» **WHAT IS NEEDED**
Locate the line bearing "scene.collection.objects.link(made[o])" in the material below, then reproduce it and each following line up to and including the line bearing "return 1 + round(t * FPS)".

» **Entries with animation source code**
-=-=-=-=-

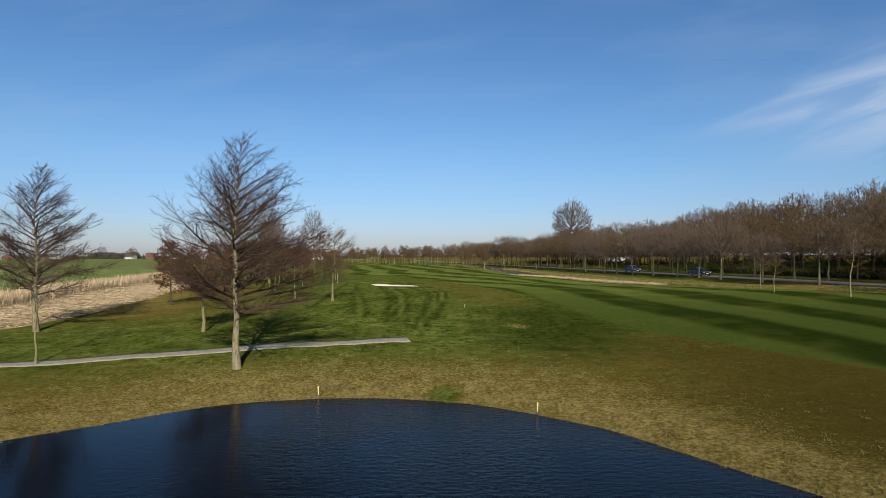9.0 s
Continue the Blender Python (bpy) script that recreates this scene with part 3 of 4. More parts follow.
tagged(sheet("water", -34, 12, 72, 90, WATER, 2, M_WATER), "dark blue rippled pond with reed stubble along its banks", "water", kind="structure")
tagged(ribbon("water", DITCH_LINE, 11.0, 0.0, M_DITCH, 0.0, 2.0), "narrow dark roadside ditch", "water", kind="structure")
dw = bpy.data.objects["water.001"].data
dw.vertices.foreach_set("co", np.array([(v.co.x, v.co.y, DITCH) for v in dw.vertices], np.float32).ravel())
tagged(ribbon("path", PATH_LINE, 1.15, 0.02, M_PATH, 0.12, 0.3, 0.26), "narrow pale shell path through the grass", "path", kind="structure")
ROAD_LINE = np.array([(float(road_x(y)), y) for y in range(-160, 520, 20)], float)
tagged(ribbon("road", ROAD_LINE, 5.6, 0.04, M_ROAD, 0.12, 2.0), "grey asphalt country road between bare trees", "road", kind="structure")


def build_bunker():
    """Sand floor that dips below its grassy lip."""
    c = BUNKER.mean(0)
    verts, faces, rings = [], [], 9
    n = len(BUNKER)
    for k in range(rings):
        s = 1.06 - k / (rings - 1) * 1.02
        for q in BUNKER:
            w = c + (q - c) * s
            z = ground_z(w[0], w[1]) + 0.05 + 0.05 * noise.noise((w[0] * 0.8, w[1] * 0.8, 3))
            verts.append((w[0], w[1], z - (0.12 if k == 0 else 0)))
        if k:
            a, b = (k - 1) * n, k * n
            faces += [(a + i, a + (i + 1) % n, b + (i + 1) % n, b + i) for i in range(n)]
    faces.append(tuple(range((rings - 1) * n, rings * n)))
    ob = new("sand_bunker", mesh_of("sand_bunker", verts, faces, M_SAND, True))
    tagged(ob, "pale sand bunker sunk in the green rough", "bunker", kind="structure")


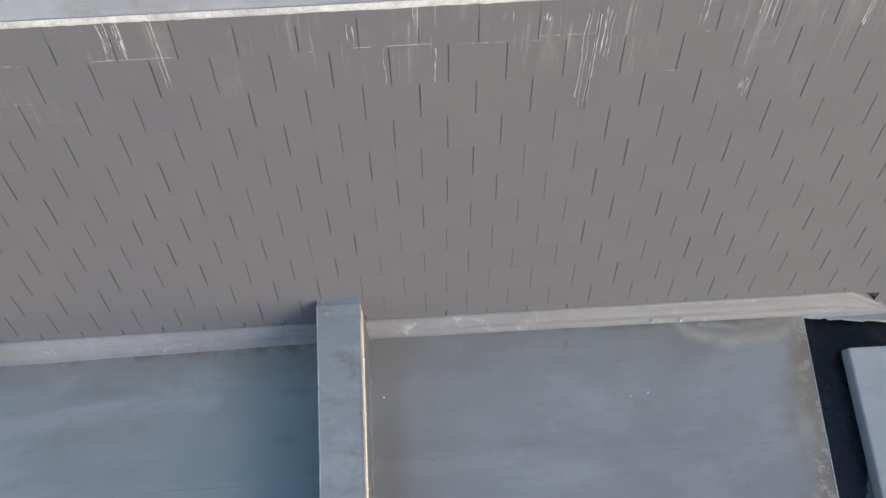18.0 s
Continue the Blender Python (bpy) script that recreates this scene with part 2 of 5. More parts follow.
    m.put(flat.inputs[1], m.math("ADD", y, m.math("ADD", m.math("MULTIPLY", m.math("SUBTRACT", m.noise(5.0, 5, 0.65), 0.5), 0.07), m.math("MULTIPLY", wob, 0.06))))
    flat = flat.outputs[0]
    for width, strength, tint, line in scums:
        near = None
        for p, q in zip(line, line[1:]):
            way_v = Vector((q[0] - p[0], q[1] - p[1], 0))
            rel = vec("SUBTRACT", flat, (p[0], p[1], 0)).outputs[0]
            k = m.math("DIVIDE", vec("DOT_PRODUCT", rel, tuple(way_v)).outputs["Value"], way_v.length_squared, clamp=True)
            along_v = vec("SCALE", tuple(way_v))
            m.put(along_v.inputs["Scale"], k)
            gone = vec("LENGTH", vec("SUBTRACT", rel, along_v.outputs[0]).outputs[0]).outputs["Value"]
            near = gone if near is None else m.math("MINIMUM", near, gone)
        c = m.mix(m.math("MULTIPLY", m.ramp(near, 0.0, width, strength, 0.0), m.ramp(m.noise(5.0, 6, 0.7), 0.28, 0.58, 0.35, 1.0)), c, tint)
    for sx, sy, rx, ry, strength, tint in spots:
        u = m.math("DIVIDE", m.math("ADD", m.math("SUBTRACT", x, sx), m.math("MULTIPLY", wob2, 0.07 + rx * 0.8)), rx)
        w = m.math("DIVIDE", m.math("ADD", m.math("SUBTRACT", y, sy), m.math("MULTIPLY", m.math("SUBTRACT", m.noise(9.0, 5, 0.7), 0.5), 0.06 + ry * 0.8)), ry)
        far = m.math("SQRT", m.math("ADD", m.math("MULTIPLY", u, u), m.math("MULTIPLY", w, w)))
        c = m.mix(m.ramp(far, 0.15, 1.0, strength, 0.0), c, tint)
    # dark teal blotches along the front upstand, olive slime in the corner by the party wall
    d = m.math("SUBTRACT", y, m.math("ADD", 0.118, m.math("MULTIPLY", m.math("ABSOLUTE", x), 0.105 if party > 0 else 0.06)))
    front_blotch = m.math("MULTIPLY", m.ramp(m.math("ADD", d, m.math("MULTIPLY", wob, 0.6)), 0.0, 0.42, 0.55, 0.0), m.ramp(m.noise(3.4, 6, 0.7, None, 0.8), 0.38, 0.60, 0.2, 1.0))
    c = m.mix(front_blotch, c, (0.086, 0.148, 0.155))
    near = m.math("MULTIPLY", m.math("SUBTRACT", x, party), way)
    slimy = m.math("MULTIPLY", m.ramp(m.math("ADD", m.math("MAXIMUM", near, m.math("MULTIPLY", d, 0.45)), m.math("MULTIPLY", wob2, 0.35)), 0.05, 0.34, algae_shade, 0.0), m.ramp(m.noise(8.0, 6, 0.7), 0.40, 0.60))
    c = m.mix(slimy, c, (0.085, 0.092, 0.030))
    # yellow-brown spots
    spot = m.ramp(m.noise(2.7, 3, 0.5, None, 0.4), 0.715, 0.74, 0, 0.5)
    c = m.mix(spot, c, (0.16, 0.12, 0.06))
    return m.color(c)


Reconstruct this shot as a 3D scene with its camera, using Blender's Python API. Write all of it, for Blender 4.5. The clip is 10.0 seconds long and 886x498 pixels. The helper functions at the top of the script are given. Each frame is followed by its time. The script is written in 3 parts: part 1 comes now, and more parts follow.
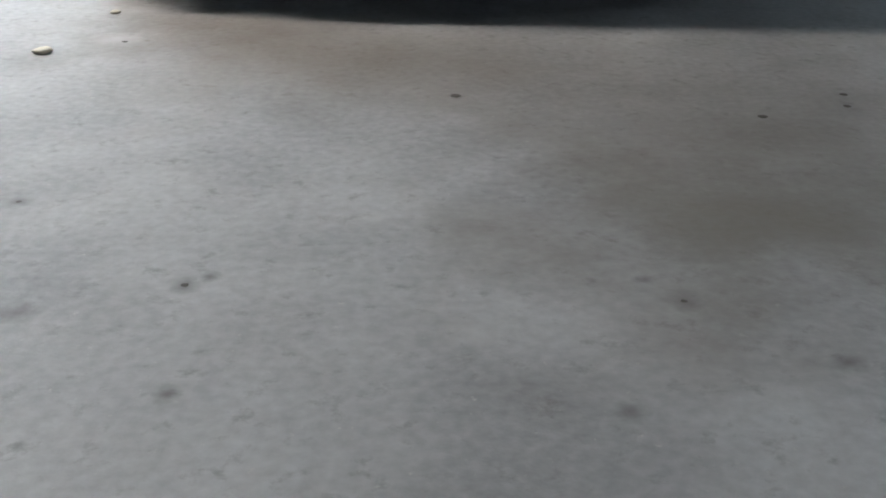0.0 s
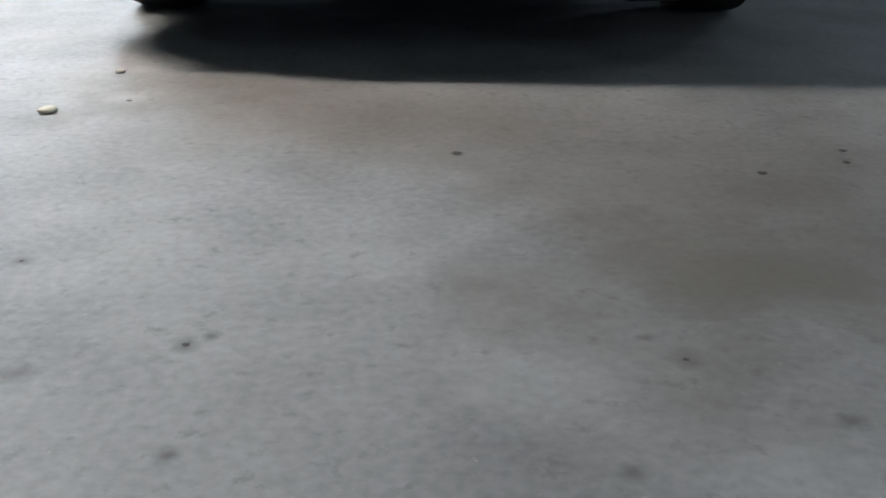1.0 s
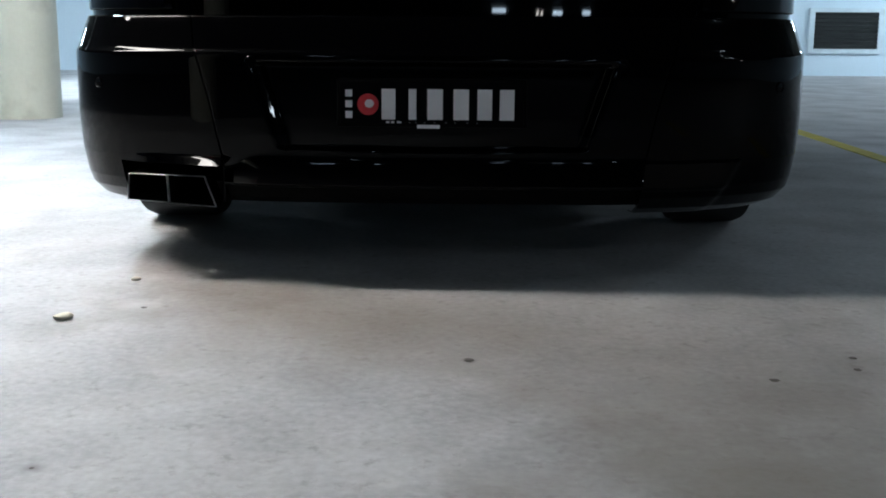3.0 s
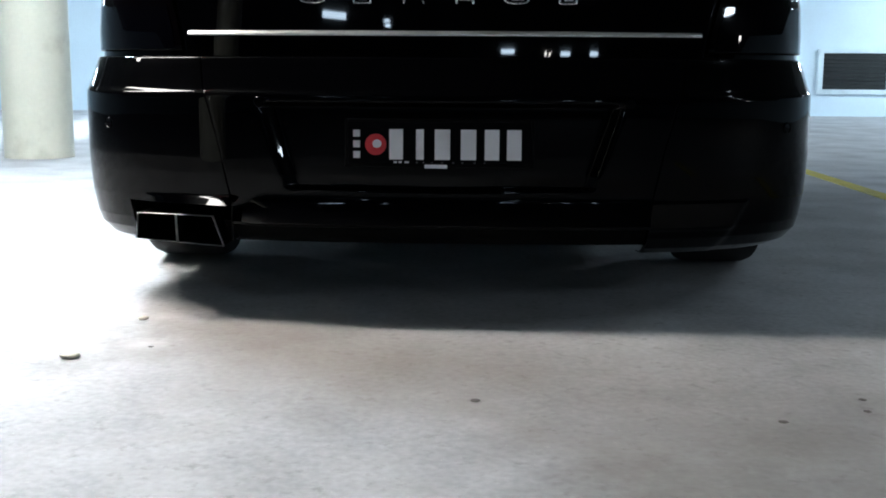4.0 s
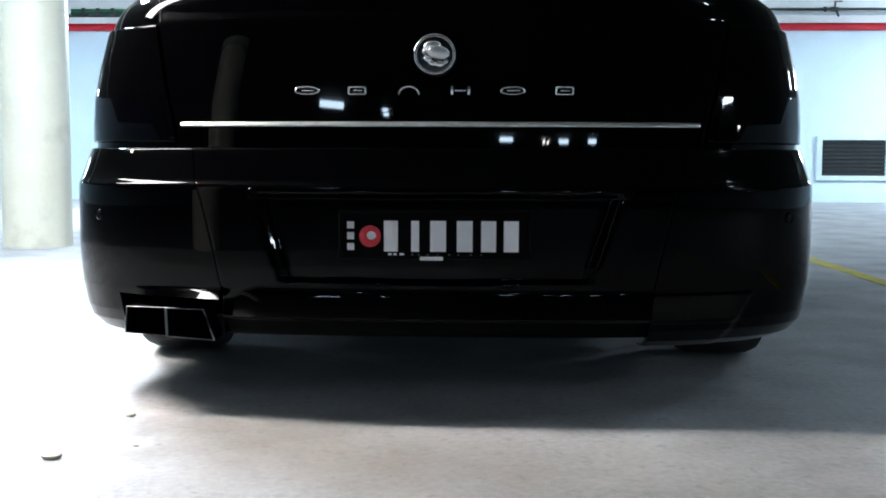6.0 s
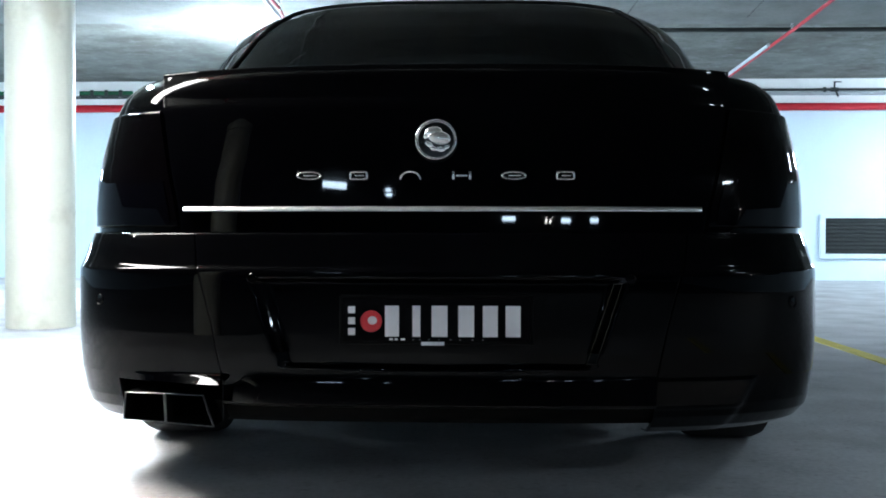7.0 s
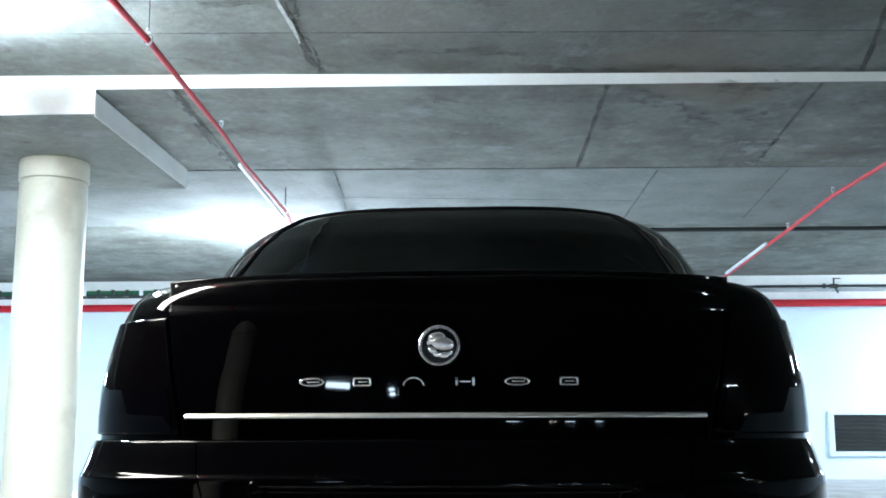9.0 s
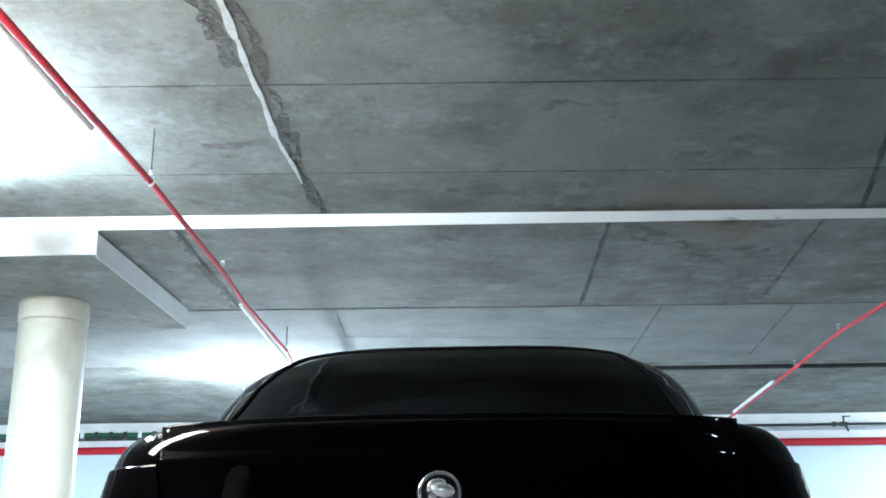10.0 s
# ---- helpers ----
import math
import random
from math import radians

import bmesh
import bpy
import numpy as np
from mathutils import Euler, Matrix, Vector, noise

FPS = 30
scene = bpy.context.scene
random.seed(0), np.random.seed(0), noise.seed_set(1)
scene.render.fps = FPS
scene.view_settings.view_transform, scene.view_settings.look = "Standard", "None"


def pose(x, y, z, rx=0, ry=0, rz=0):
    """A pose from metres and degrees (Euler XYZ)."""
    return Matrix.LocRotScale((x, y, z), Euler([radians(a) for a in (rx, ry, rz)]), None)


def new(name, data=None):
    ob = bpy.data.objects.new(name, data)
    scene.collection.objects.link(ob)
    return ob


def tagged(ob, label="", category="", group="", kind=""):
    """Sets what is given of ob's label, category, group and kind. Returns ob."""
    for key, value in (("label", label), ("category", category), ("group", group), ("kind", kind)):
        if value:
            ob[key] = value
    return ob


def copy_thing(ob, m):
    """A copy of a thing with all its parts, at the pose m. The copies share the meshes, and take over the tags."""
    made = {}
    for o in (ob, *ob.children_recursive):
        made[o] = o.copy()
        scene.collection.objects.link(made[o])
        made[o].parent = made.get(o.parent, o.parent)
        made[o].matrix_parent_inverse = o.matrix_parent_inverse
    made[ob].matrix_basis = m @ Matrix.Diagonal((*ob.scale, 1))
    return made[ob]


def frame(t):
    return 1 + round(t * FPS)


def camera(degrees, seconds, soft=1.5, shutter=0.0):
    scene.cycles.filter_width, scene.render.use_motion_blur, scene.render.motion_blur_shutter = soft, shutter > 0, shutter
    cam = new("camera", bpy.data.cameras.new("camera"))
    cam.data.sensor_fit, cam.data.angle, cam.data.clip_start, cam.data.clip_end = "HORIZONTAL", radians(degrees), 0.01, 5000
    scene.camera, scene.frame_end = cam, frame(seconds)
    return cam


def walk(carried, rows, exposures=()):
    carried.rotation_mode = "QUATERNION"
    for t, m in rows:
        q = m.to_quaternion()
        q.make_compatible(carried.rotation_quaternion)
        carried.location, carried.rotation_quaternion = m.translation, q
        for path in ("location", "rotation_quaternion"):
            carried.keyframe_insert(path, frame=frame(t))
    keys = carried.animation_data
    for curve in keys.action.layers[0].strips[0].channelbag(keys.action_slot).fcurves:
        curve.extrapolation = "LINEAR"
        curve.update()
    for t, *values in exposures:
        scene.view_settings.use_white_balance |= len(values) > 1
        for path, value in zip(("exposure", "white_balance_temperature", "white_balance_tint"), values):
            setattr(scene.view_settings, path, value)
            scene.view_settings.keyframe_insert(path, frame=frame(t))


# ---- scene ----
# The camera is tilted slowly upwards from the floor to the ceiling behind a parked car.
cam = camera(43.96, 10.0, soft=1.8)
# seconds, x, y, z, yaw, pitch, roll
ROWS = [
    (0, 0.107, -2.575, 0.601, 1.24, -24.91, -0.59),
    (0.5, 0.110, -2.572, 0.605, 1.44, -23.84, -0.37),
    (1, 0.109, -2.574, 0.608, 1.43, -22.14, -0.34),
    (1.5, 0.108, -2.576, 0.613, 1.38, -20.40, -0.28),
    (2, 0.106, -2.583, 0.615, 1.33, -18.36, -0.27),
    (2.5, 0.102, -2.586, 0.620, 1.22, -16.93, -0.36),
    (3, 0.092, -2.587, 0.611, 1.65, -11.36, -0.38),
    (3.2, 0.090, -2.594, 0.599, 1.92, -9.40, -0.37),
    (4.3, 0.101, -2.572, 0.614, 2.21, -9.22, -0.38),
    (4.5, 0.101, -2.558, 0.613, 2.14, -8.91, -0.43),
    (5, 0.107, -2.543, 0.618, 2.24, -7.82, -0.38),
    (5.5, 0.111, -2.526, 0.618, 2.35, -6.55, -0.18),
    (5.7, 0.110, -2.525, 0.618, 2.31, -5.93, -0.20),
    (7, 0.118, -2.513, 0.636, 2.59, -0.78, -0.09),
    (7.5, 0.118, -2.517, 0.639, 2.60, 0.86, -0.06),
    (8, 0.118, -2.522, 0.645, 2.66, 2.94, -0.00),
    (8.5, 0.119, -2.524, 0.652, 2.68, 5.69, 0.05),
    (9, 0.119, -2.524, 0.659, 2.76, 9.42, 0.16),
    (9.5, 0.123, -2.488, 0.668, 2.89, 12.52, 0.25),
    (10, 0.125, -2.468, 0.675, 2.90, 16.63, 0.44),
]
walk(cam, [(t, pose(x, y, z, 90 + p, 0, yaw) @ pose(0, 0, 0, 0, 0, -r)) for t, x, y, z, yaw, p, r in ROWS],
     exposures=[(0.0, -1.70, 6100, 11), (1.2, -1.70, 6050, 11), (2.3, -1.95, 6000, 11), (3.0, -1.40, 6000, 10), (4.5, -0.78, 5930, 10), (7.5, -0.24, 5850, 9), (9.0, -0.15, 6000, 9), (10.0, -0.15, 6000, 9)])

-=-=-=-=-

» **EXERCISE RESULT**
        scene.collection.objects.link(made[o])
        made[o].parent = made.get(o.parent, o.parent)
        made[o].matrix_parent_inverse = o.matrix_parent_inverse
    made[ob].matrix_basis = m @ Matrix.Diagonal((*ob.scale, 1))
    return made[ob]


def frame(t):
    return 1 + round(t * FPS)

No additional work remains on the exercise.